Подробности романа неизвестны, но он развертывался в 1911 г. в Петер бурге, где Позняков бывал наездами, и тогда рисование продолжалось. Как раз в это время племянник Сомова Женя Михайлов был отправлен к дяде из-за скарлатины брата, и, по его воспоминаниям, Сомов рисовал не только голову Познякова. Позняков «позировал затем в тигровой или леопардовой шкуре во весь рост в балетной позе — это было очень живописное зрелище, в особенности когда он становился для позирования. Иногда он переходил из комнаты в комнату, делая балетные па» (КАС: 494). Продолжаться долго этот роман не мог, так как жили они в разных городах и менять место жительство не собирались.

В сентябре 1910 г. у Сомова появилась в Петербурге другая модель, гораздо более молодая — 18-летний Мефодий Лукьянов. Для более плотного позирования Мефодий поселился у Сомовых, где он быстро стал своим и получил у художника и его близких (сестры, племянника) прозвище Миф, Мифа, иногда Мифетта. Продолговатое лицо с орлиным носом, масляные глаза и темно-каштановая шевелюра Мифа затем фигурируют на многих сомовских портретах. Февральскую революцию 1917 года встретили вместе, утром шли по улице, «держась за руку.
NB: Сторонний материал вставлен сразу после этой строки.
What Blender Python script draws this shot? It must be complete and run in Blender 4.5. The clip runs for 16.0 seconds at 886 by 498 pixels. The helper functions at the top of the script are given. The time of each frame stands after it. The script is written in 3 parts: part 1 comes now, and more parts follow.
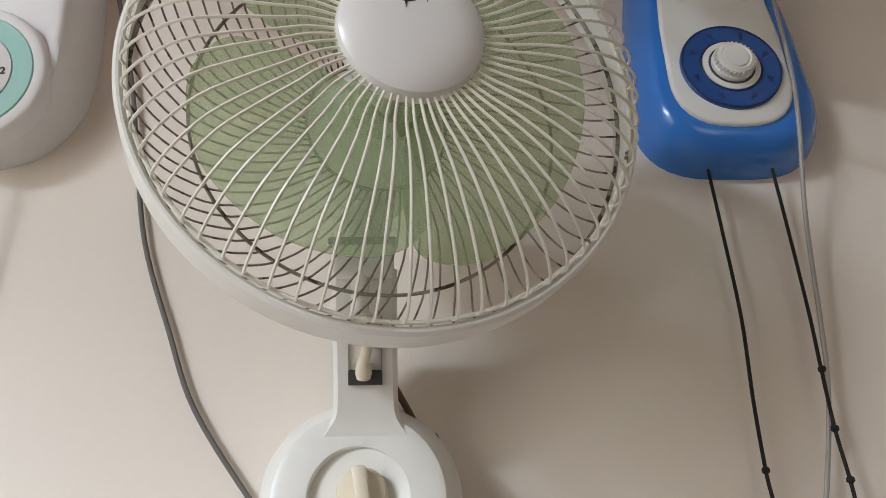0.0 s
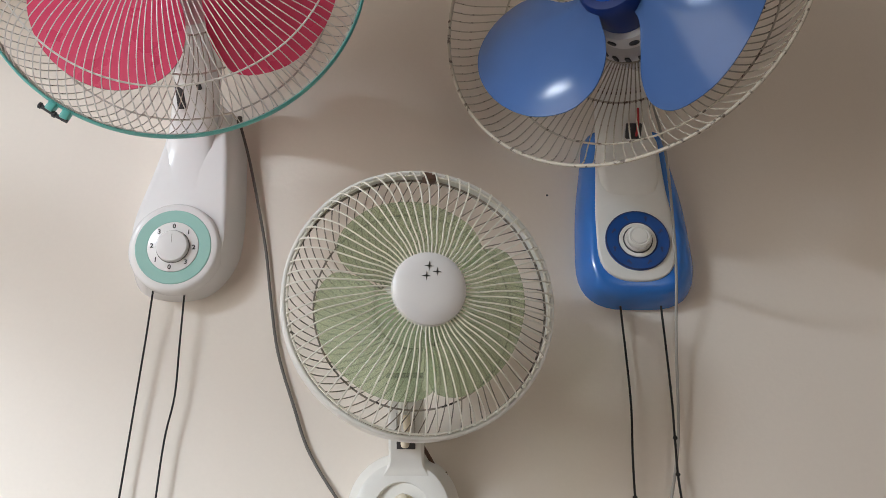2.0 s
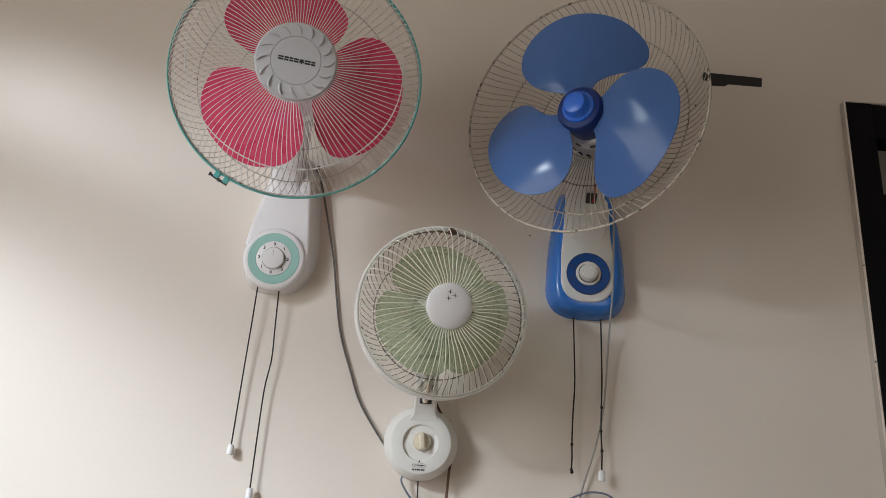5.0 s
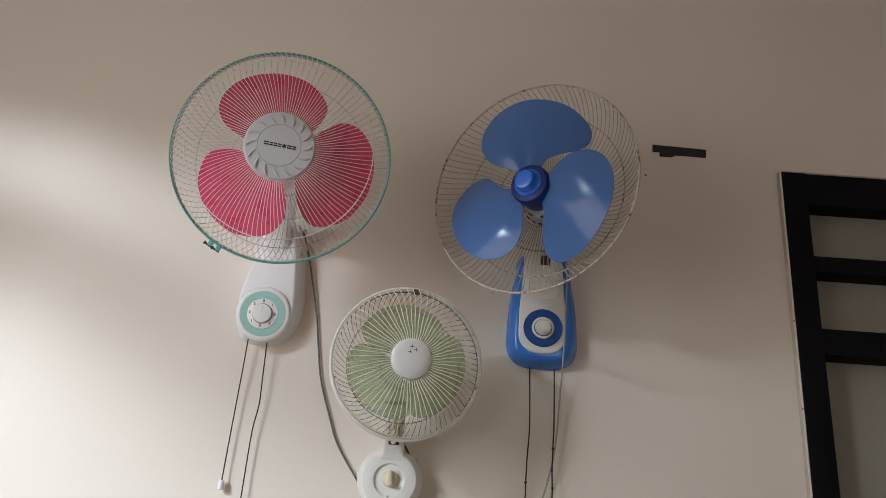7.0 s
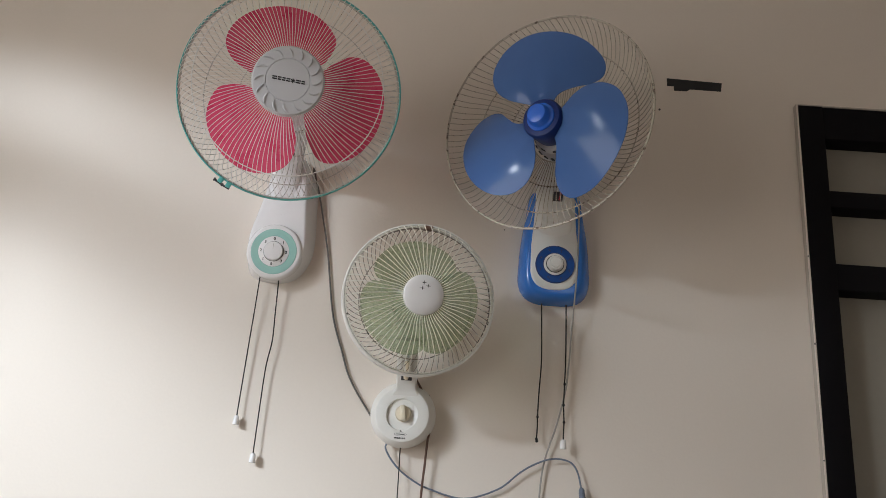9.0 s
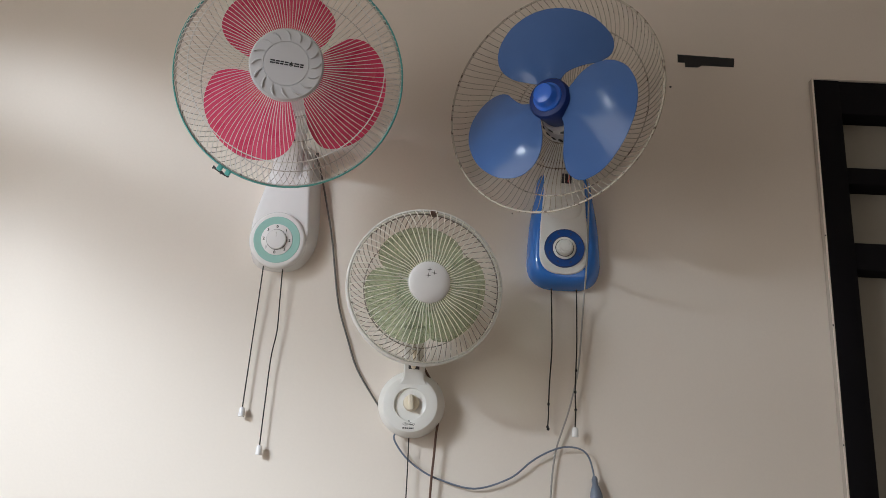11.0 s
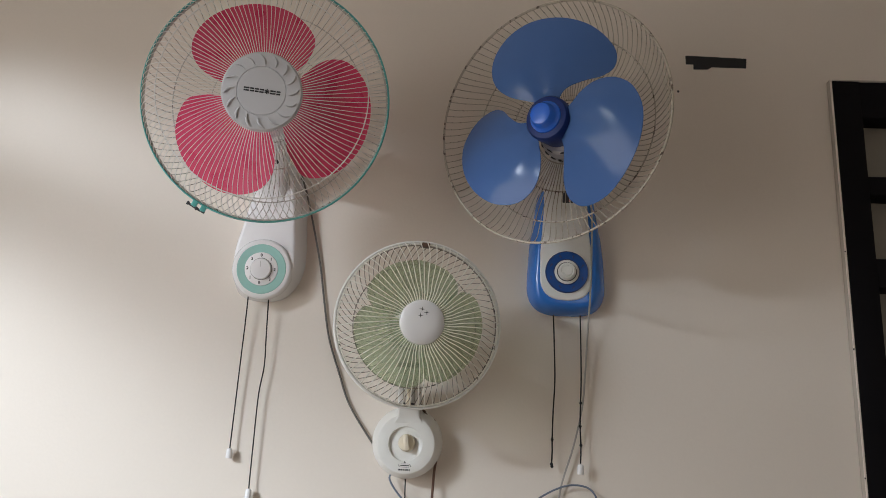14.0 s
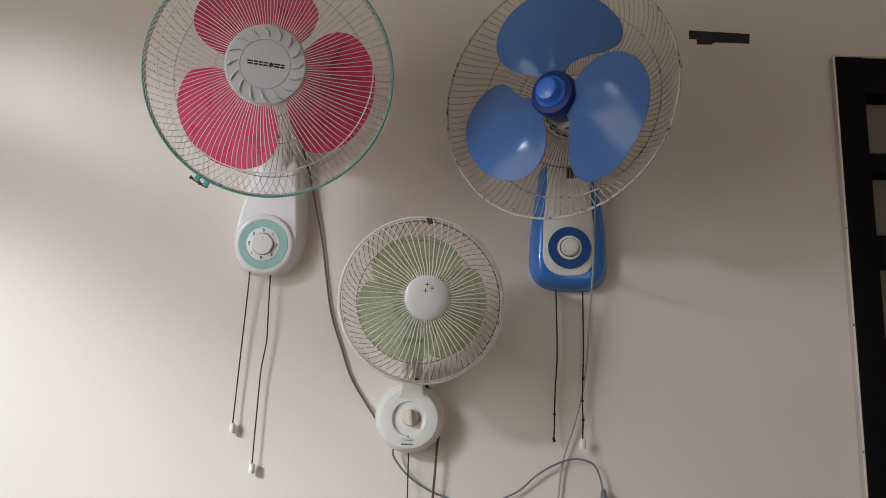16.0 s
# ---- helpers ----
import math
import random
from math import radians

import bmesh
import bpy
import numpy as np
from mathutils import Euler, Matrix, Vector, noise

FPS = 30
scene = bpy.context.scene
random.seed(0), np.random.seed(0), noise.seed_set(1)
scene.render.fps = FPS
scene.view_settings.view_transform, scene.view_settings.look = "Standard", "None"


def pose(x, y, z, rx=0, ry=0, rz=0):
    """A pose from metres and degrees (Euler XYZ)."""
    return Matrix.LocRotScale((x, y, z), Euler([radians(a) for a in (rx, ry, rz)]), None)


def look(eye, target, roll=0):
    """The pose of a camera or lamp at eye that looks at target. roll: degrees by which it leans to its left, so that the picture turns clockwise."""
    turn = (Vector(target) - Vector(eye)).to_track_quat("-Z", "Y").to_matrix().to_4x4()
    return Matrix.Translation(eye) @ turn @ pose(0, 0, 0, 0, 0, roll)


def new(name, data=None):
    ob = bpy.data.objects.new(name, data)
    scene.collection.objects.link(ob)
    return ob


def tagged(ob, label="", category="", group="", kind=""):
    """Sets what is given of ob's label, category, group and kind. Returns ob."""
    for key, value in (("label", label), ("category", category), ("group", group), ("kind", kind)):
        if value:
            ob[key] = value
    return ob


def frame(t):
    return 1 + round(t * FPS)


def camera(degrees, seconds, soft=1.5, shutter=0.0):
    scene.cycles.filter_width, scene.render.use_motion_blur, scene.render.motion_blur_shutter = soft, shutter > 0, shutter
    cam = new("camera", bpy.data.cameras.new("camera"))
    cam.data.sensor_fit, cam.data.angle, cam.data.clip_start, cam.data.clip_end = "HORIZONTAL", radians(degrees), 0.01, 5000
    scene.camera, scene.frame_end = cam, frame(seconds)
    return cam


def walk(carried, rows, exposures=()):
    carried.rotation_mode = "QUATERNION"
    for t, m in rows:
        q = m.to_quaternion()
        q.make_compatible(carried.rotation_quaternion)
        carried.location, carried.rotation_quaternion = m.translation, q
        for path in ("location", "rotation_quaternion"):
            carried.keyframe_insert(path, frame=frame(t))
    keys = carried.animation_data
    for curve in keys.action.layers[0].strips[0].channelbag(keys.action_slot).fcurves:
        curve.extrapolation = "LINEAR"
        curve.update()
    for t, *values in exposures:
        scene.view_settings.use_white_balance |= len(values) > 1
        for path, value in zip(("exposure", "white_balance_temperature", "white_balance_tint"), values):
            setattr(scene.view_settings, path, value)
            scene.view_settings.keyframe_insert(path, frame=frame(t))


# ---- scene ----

Народ приветствовал полк моряков. Мы с этим полком шли рядом всю Морскую» (КАС: 174). В 1918 г. Сомов сделал маслом большой портрет Лукьянова («Мифин портрет»), очень домашнего — сидящего в пижаме и халате на диване. Портрет был приобретен музеем Александра III (Русский Музей). Вместе снимали дачу, вместе оказались в — миграции. В 1928 г. в Париже Мефодий устраивал выставку Сомова. Так они и жили вместе (Ротиков называет это образцовым браком) 22 года — до самой смерти Мефодия Георгиевича в Париже от туберкулеза.